Over the last 170 years, Leeds Arts University has made a significant contribution to arts education in the UK. As we celebrate our new university title we look back at the pioneering teaching and creative innovations that remain integral to the University to this day.
Though figurative and landscape drawing had been taught at the Leeds Mechanics Institute since its formation in 1824, it was in 1846 that more organised art education began with the formation of the Government School of Design. The school was established with help from the Council of the School of Design in London, who contributed £80 towards the salary of the first master, Mr L Nursey.

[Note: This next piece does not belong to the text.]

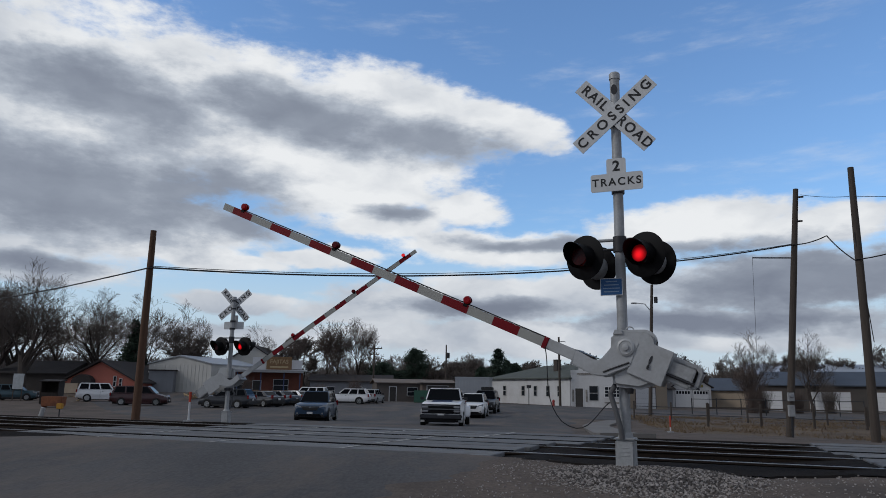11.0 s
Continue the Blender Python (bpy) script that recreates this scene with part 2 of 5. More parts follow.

Less than 15 years after its formation, Leeds School of Art, as it was then known, had affiliated branches in Wakefield, Halifax, Ackworth and Keighley. Bradford and Huddersfield joined this large scheme and by 1864 the Schools were collectively responsible for 7,430 students. This regional scheme for the co-ordination of art education was one of the first in the country, an early example of Leeds College of Art being at the forefront for the development of art education.
As the School continued to grow, the building on South Parade was no longer fit for purpose, so the school moved into the new City Institute building, now Leeds City Museum, in 1868. It was designed by Sir Cuthbert Broderick - the architect of Leeds Town Hall - and was one of the finest, most up-to-date educational centres in the country.
Even this new building would eventually prove too small for an ever growing, increasingly influential art school, so in 1903 the Leeds School of Art moved to its present site on Vernon Street. This purpose built arts and crafts style building was designed by Bedford & Kitson Architects, with the cartoon mosaic panel designed by Professor Gerald Moira (RCA) and made by Rusts’ Vitreous Mosaic Company.
Although student numbers dropped during the First World War, post-war training grants soon saw an influx of ex-servicemen, including Henry Moore and Raymond Coxon. Barbara Hepworth, Edna Ginesi also studied in the early 20th century, and in 1927 Leeds School of Art gained ‘College’ status.
Music also played an important role in College life, with the Vernon Street Ramblers entertaining students with jazz during lunchtime sessions, and at charity events in the City, including student rag week. Ed O’Donnell joined as their trombonist in 1948, and became instrumental in moulding the Leeds jazz scene, playing for many years at venues across the city.
In 1955, under pioneering Head of Art, Harry Thubron, the College really became a centre of innovation in art teaching in the UK. Thubron was appointed by Principal Edward E Pullee to instigate change. His Basic Design Course, largely founded in Leeds, became a new model for art education and one that is still used within Foundation Diplomas to this day. The 1960s were a particularly creative period for the College. Eric Atkinson who succeeded Harry Thubron as Head of Art, continued to bring in exciting and inspiring teachers including Robin Page, Stass Paraskos and Patrick Hughes. Artist Patrick Heron, writing in the Guardian, described Leeds College of Art as “…the most influential art school in Europe since the Bauhaus.”
Although art education was being brought into the Polytechnic colleges across the country, a move that impacted directly on Leeds College of Art, pre-BA study continued in the Vernon Street building at the newly established Jacob Kramer College (1968). Alumni Eric Bainbridge, Marcus Harvey Clio Barnard, Georgina Starr and Damien Hirst all studied the Foundation Diploma here.
By the 1980s the original Vernon Street buildings were in such a dilapidated state that a new college was planned, the first stage being completed in 1985 with the opening of the Blenheim Walk Building. However, the original buildings did not fall out of use completely and since the College left the control of Leeds Education Authority in 1993 the Vernon Street site has been completely refurbished and extensive alterations have taken place in Rossington Street.
Following several decades as a Further Education College, undergraduate degree courses were introduced in 1992, and in 2011 Leeds College of Art became a Higher Education Institution (HEI).
In 2016 Leeds College of Art was awarded Taught Degree Awarding Powers, and in August 2017 following a rigorous appraisal process, Leeds Arts University was granted full university status, becoming the only specialist arts university in the North of England.